Pacific Ethanol is the leading marketer and producer of low-carbon renewable fuels in the Western United States. The company produces and sells ethanol and its co-products in the western United States, primarily in California, Nevada, Arizona, Oregon, Colorado, Idaho, and Washington. It also provides transportation, storage, and delivery of ethanol through third-party service providers. Co-products include wet distillers grains. Pacific Ethanol sells ethanol to gasoline refining and distribution companies, and wet distillers grains to dairy operators and animal feed distributors.

The company recently reported that net sales increased by 14 percent as the total gallons sold climbed 36 percent in the first quarter of 2012 compared to the same three months of 2011. Net sales rose to $197.7 million for the first quarter of 2012 and total gallons sold were 114.8 million for the first quarter of 2012. The company attributed net sales growth primarily to an increase in third party gallons sold.

For the quarter, the net loss available to common stockholders was $5.3 million, compared to a net loss of $0.3 million for the first quarter of 2011.

Neil Koehler, the company's president and Chief Executive Officer, commented on the quarter, noting, "In the first quarter, we achieved revenue growth of 14% and increased total gallons sold by 36% over the same quarter of last year. While our bottom line was impacted by a compressed margin environment during the quarter, we remain focused on diligently managing our costs, increasing operating efficiencies and co-product revenues, and expanding our business operations to take advantage of extraordinary opportunities in the biofuels industry. In addition, our application for E15 registration has recently been approved by the EPA, enabling us to further benefit from this meaningful regulation. Looking forward, we remain confident that the industry margins will improve with increased demand for ethanol as we move into the summer driving season. We believe we are well positioned for profitable growth as we build our market share in the Western United States."

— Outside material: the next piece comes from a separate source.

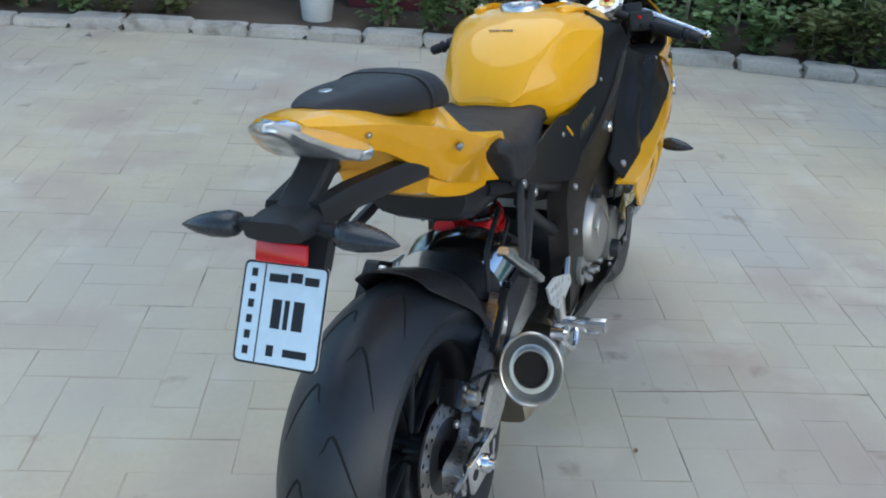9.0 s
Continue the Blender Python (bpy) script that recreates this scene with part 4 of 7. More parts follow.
# inward return along the top edge of each side fairing
for s, fn, top_ in ((-1, yr, out_r), (1, yl, out_l)):
    run = [Vector(p) for p in top_[:4]]
    rings = []
    for a, b in zip(run, run[1:]):
        for k in range(4):
            q = a.lerp(b, k / 4)
            y = abs(fn(q.x, q.y))
            rings.append([Vector((q.x, s * (y - 0.001), q.y - 0.001)), Vector((q.x, s * (y - 0.05), q.y - 0.004)), Vector((q.x, s * (y - 0.05), q.y - 0.009)), Vector((q.x, s * (y - 0.002), q.y - 0.008))])
    part("fairing_return", loft(rings), M_YELLOW, fair if s < 0 else fair_l)
# dark lining behind the gills
for s in (-1, 1):
    part("duct_lining", panel([(0.80, 0.59), (1.20, 0.65), (1.24, 0.56), (1.05, 0.45), (0.86, 0.49)], bend([(x, z, y - 0.075) for x, z, y in side_y], s), 0.004), M_BLACKPL, bike)
for k, (bx, bz) in enumerate(((0.90, 0.545), (0.965, 0.55), (1.0, 0.515), (1.06, 0.535))):
    part("duct_hose", tube([(bx - 0.05, -0.19, bz - 0.03), (bx, -0.195, bz), (bx + 0.05, -0.19, bz + 0.045)], 0.016, 10, 4), M_ALUMATT if k < 3 else M_FRAME, bike)
for k, (bx, bz) in enumerate(((1.0, 0.53), (1.04, 0.56))):
    part("duct_hose", tube([(bx - 0.06, 0.19, bz - 0.02), (bx, 0.195, bz), (bx + 0.05, 0.19, bz + 0.03)], 0.011, 10, 4), M_BLACKPL, bike)
# badges: a round emblem of quarters, and a red slanted mark with a thin gold bar
for s in (-1, 1):
    f_ = yr if s < 0 else yl
    ex, ez = 1.264, 0.676
    nrm = Vector((0.18, s, 0.10)).normalized()
    base = Vector((ex, f_(ex, ez) + s * 0.003, ez))
    em = part("emblem", lathe([(0, 0.003), (0.016, 0.003), (0.0265, 0.002), (0.028, -0.006)], base, nrm, 40), M_BLACKGLOSS, bike, "round black emblem with blue and white quarters")
    u_ = Vector((1, 0, 0)) - nrm * nrm.x
    u_.normalize()
    v_ = nrm.cross(u_)
    for q in range(4):
        bm = bmesh.new()
        pts = [base + nrm * 0.0036] + [base + nrm * 0.0036 + (u_ * math.cos(a) + v_ * math.sin(a)) * 0.0158 for a in (math.pi / 2 * (q + j / 8) for j in range(9))]
        top = [bm.verts.new(p) for p in pts]
        bot = [bm.verts.new(p - nrm * 0.003) for p in pts]
        bm.faces.new(top)
        for i in range(len(top)):
            j = (i + 1) % len(top)
            bm.faces.new((top[i], top[j], bot[j], bot[i]))
        part("emblem_quarter", bm, M_WHITE if q % 2 else M_BLUE, em)
    part("emblem_ring", lathe([(0.0158, 0.004), (0.0172, 0.0042), (0.0172, 0.001)], base, nrm, 40), M_CHROME, em)
    part("emblem_rim", lathe([(0.0262, 0.0028), (0.0275, 0.003), (0.0288, 0.0015), (0.0288, -0.004)], base, nrm, 40), M_CHROME, em)
    for k in range(3):
        a = math.pi / 2 + (k - 1) * 0.6
        c_ = base + nrm * 0.003 + (Vector((0, 0, 1)) * math.sin(a) + Vector((1, 0, 0)) * math.cos(a)) * 0.0218
        part("emblem_mark", box(c_, (0.006, 0.0015, 0.006), None, 0.0005), M_WHITE, em)

    def decal(outline, material, name, lift=0.0012):
        return part(name, sheet(fill2d(outline, (), 0.02), lambda x, z: f_(x, z) + s * lift, 0.001), material, fair if s < 0 else fair_l)
    d = 1 if s < 0 else -1
    x0 = 1.266
    for shape in (((-0.058, 0.599), (-0.034, 0.628), (0.018, 0.626), (0.008, 0.600)),
                  ((0.013, 0.601), (0.023, 0.626), (0.066, 0.624), (0.056, 0.602))):
        decal([(x0 + d * a, b) for a, b in shape], M_REDINK, "red_mark")
    decal([(x0 - d * 0.086, 0.606), (x0 - d * 0.060, 0.607), (x0 - d * 0.064, 0.602), (x0 - d * 0.086, 0.603)], M_REDINK, "red_dash")
    for k in range(5):
        bx = x0 - d * (0.074 - k * 0.012)
        decal([(bx, 0.590 + k * 0.0004), (bx + d * 0.003, 0.597), (bx + d * 0.010, 0.597), (bx + d * 0.007, 0.590)], M_INK, "thin_mark", 0.0014)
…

In the quarter, the company’s subsidiary Kinergy's line of credit with Wells Fargo was extended to up to $40 million with improved terms. Bryon McGregor, the company's Chief Financial Officer, said, "We recently announced that Kinergy has entered into an agreement with Wells Fargo to extend and improve its line of credit facility. We believe this extension demonstrates our lender's confidence in our business plan and improves our liquidity and borrowing costs."